I can only hope the Fire-Marshall or whatever they call them there is going to kick the Hotel's ass!
Probably the network the hotel was connected to was already reasonably firewalled or maybe even inside some virtual chain intranet. But such networks are still very easy to hack because of shitty update policies, microsoft windows, and attachment.zip.exe.
It doesn't need to be "thing that talks with cloud and you talk with cloud to talk with thing" like IOT to be hackable.
The article doesn't specify the exact system or how it was compromised, so unless you have some other source to share, none of us know whether the devices that were compromised in this specific case were directly Internet-connected. Some modern hotel systems are. It could also be that the repeated hacks in this case accessed the room key system indirectly via some other system that was compromised first. The fundamental issues raised are the same either way.
If you disagree, post your argument. (-1, Overrated) isn't your personal censorship tool for views you don't like.
... easy to hack because of shitty update policies, [...], and attachment.zip.exe.
Agree, and it's because the hotel thinks the bottom line is accounts payable/accounts receivable where revenue exceeds expenses.
Loss-prevention is a cost of doing business.
Hotels can pay for that up front, or pay for it later.
Delay is expensive.
As discussed in TFS, they have to pay the ransom and then go back and pay to harden the system.
It little behooves the best of us to comment on the rest of us.

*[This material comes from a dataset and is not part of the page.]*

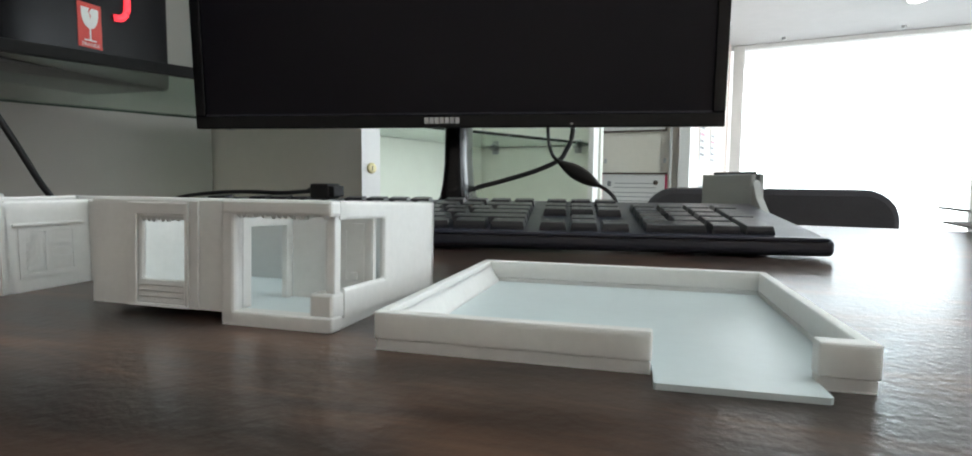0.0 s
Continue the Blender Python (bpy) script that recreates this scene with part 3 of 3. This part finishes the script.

If, and yes, I mean "if", this were a key card only system then the lock doesn't need to communicate with the key making system at all. It just needs a token that increments with each next guest's card. When the token increments, the key cards from the prior guest stop working. When I worked at a hotel this is how the system worked. The key-making system was completely isolated. The desk person poked the room number on a key pad and the key programming box spit out a key. All it did was open that room's door.
The system in the article is what happens when you want to use your key card for all the other stuff in a hotel, like the restaurant, gift shop, etc, to be charged using the key. All the comments about key card systems not needing to be connected miss this detail. The hotel in question was almost certainly using an integrated billing-via-key card system, not just a key card system. The integrated system needs to communicate outside to approve credit cards, email a copy of your receipt, etc, etc, and thus the security weakness.
Who thought it was a good idea for essential systems like this to be online in the first place?!
Someone who understands their most profitable customers: business customers. If your business customers can check-in online through the app and be assigned a room which they can unlock from their phone without ever interacting with the front desk.
"Thank you Samantha for picking Great Hotel again. Your room number is 352. Click here to unlock the door. If you have any problems or questions please dial ## or stop by the front desk."
Obviously the devil is in the details but NFC keycards aren't going anywhere (no changing locks and lost keys) and internet aware locks are the obvious next step of convenience and cost cutting.